Hand and Brain and Artificial Intelligence

(theinternationalism.org)

1 points | by abbassix 7 hours ago ago

1 comments

  • abbassix 7 hours ago

    First, for Engels, the brain is a product of labour. It is in the dialectical relationship of mutual action and reaction with labour – made possible by the articulation of the hand freed by man's upright posture, the result of "hundreds of thousands of years" of natural selection – that the brain evolved to perform the most complex functions and develop self-awareness. In turn, labour is an expression of the social relations at the basis of specific socio-economic formations across successive modes of production. Therefore, the brain is a social product, mediated by the hand that wields the tool, by labour that puts it in relation with the brains of other humans, and by the language made necessary by those relations.
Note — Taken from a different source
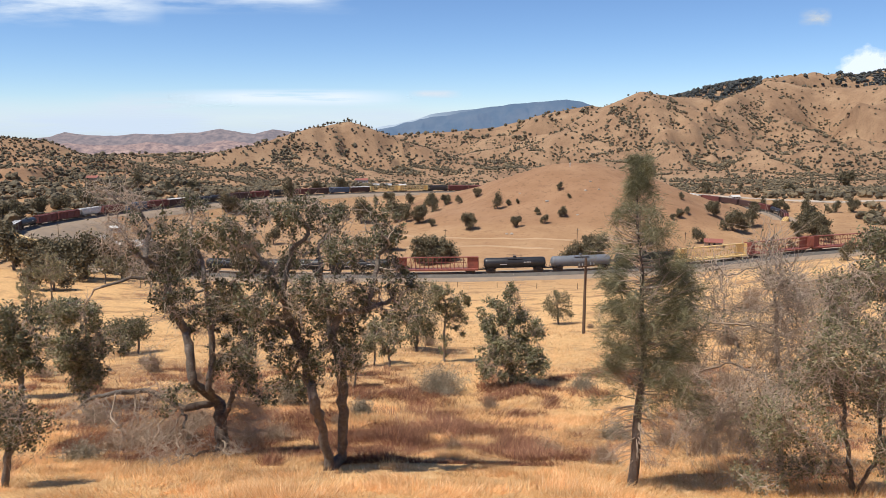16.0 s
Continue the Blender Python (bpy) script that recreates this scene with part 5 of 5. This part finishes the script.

    Second, this relationship of upright posture-hand-language-brain, and the role played by labour in humanisation, is neglected by current conceptions and is also unrecognised by Darwinian evolutionists themselves. This is because the division into classes and the separation between manual labour and intellectual labour – in the latter's connection with the ruling class and its apparatus (schools, the Churches, etc.) – has led to the prevalence of the idealist conception that gives prominence to the brain and its representations.

    Third, humanity has applied science to nature, and nature has thereby been modified through science, technology, and labour. But it has been difficult to go beyond the initial and immediate effects of this transformation, barely taking into consideration its secondary and long-term effects.

    Fourth, and even more importantly, science has not been applied to the social consequences of labour and to its implications, from the division of labour to class struggle, thus depriving humanity of a vision of the wider, long-term effects of productive activity. Bourgeois economic science, i.e., classical political economy, has been unable to go any further. In order to regulate human labour activity according to a truly conscious plan, knowledge is not enough; an overturning of the mode of production and social order is necessary.

    Fifth, the individual capitalist is concerned only with immediate profit, not with what will happen to the commodity or the buyer afterwards. The same applies to what will happen to nature and – we might add – to human nature itself.